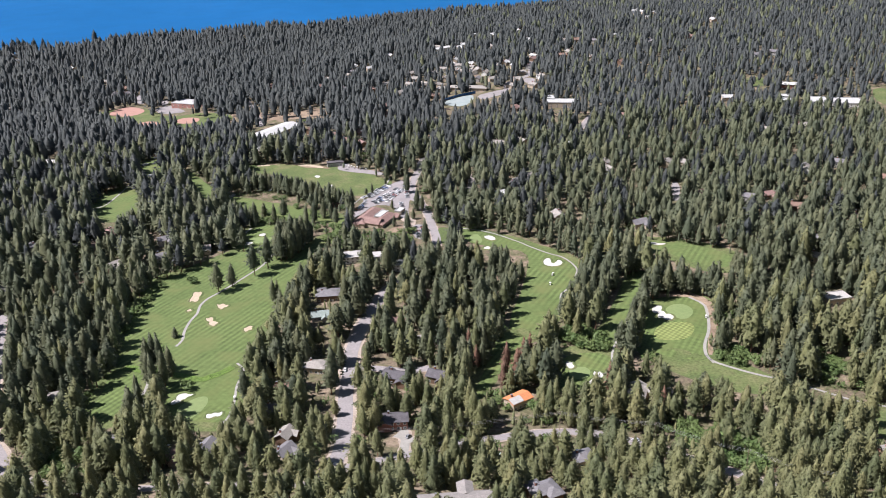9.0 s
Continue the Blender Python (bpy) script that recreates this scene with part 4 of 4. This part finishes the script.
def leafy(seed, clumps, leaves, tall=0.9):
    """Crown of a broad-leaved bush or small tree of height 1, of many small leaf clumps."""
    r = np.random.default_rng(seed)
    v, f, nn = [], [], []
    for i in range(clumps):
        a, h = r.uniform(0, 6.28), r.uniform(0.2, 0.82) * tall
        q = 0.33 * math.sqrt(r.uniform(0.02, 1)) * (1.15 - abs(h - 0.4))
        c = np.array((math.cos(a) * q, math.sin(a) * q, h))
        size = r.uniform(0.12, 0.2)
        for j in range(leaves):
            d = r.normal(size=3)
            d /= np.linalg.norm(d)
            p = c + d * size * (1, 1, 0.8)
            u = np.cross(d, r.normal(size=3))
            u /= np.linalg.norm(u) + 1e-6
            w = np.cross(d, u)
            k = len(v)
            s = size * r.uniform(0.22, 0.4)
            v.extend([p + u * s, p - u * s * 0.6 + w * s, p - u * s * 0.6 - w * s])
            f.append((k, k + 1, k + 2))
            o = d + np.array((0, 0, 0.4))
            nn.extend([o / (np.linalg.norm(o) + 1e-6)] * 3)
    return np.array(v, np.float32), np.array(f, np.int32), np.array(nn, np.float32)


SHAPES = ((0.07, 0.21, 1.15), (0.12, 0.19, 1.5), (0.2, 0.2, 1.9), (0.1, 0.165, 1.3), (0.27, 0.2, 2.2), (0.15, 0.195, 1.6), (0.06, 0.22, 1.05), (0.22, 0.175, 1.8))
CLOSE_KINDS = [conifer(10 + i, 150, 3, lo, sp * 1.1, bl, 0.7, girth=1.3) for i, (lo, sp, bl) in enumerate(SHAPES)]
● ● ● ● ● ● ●
* **Prompt**
Pictures are excluded: retype only the lines from the beginning of the listing above through the line with "np.int32), np.array(nn, np.float32)", both included.

* **Result of the exercise**
9.0 s
Continue the Blender Python (bpy) script that recreates this scene with part 4 of 4. This part finishes the script.
def leafy(seed, clumps, leaves, tall=0.9):
    """Crown of a broad-leaved bush or small tree of height 1, of many small leaf clumps."""
    r = np.random.default_rng(seed)
    v, f, nn = [], [], []
    for i in range(clumps):
        a, h = r.uniform(0, 6.28), r.uniform(0.2, 0.82) * tall
        q = 0.33 * math.sqrt(r.uniform(0.02, 1)) * (1.15 - abs(h - 0.4))
        c = np.array((math.cos(a) * q, math.sin(a) * q, h))
        size = r.uniform(0.12, 0.2)
        for j in range(leaves):
            d = r.normal(size=3)
            d /= np.linalg.norm(d)
            p = c + d * size * (1, 1, 0.8)
            u = np.cross(d, r.normal(size=3))
            u /= np.linalg.norm(u) + 1e-6
            w = np.cross(d, u)
            k = len(v)
            s = size * r.uniform(0.22, 0.4)
            v.extend([p + u * s, p - u * s * 0.6 + w * s, p - u * s * 0.6 - w * s])
            f.append((k, k + 1, k + 2))
            o = d + np.array((0, 0, 0.4))
            nn.extend([o / (np.linalg.norm(o) + 1e-6)] * 3)
    return np.array(v, np.float32), np.array(f, np.int32), np.array(nn, np.float32)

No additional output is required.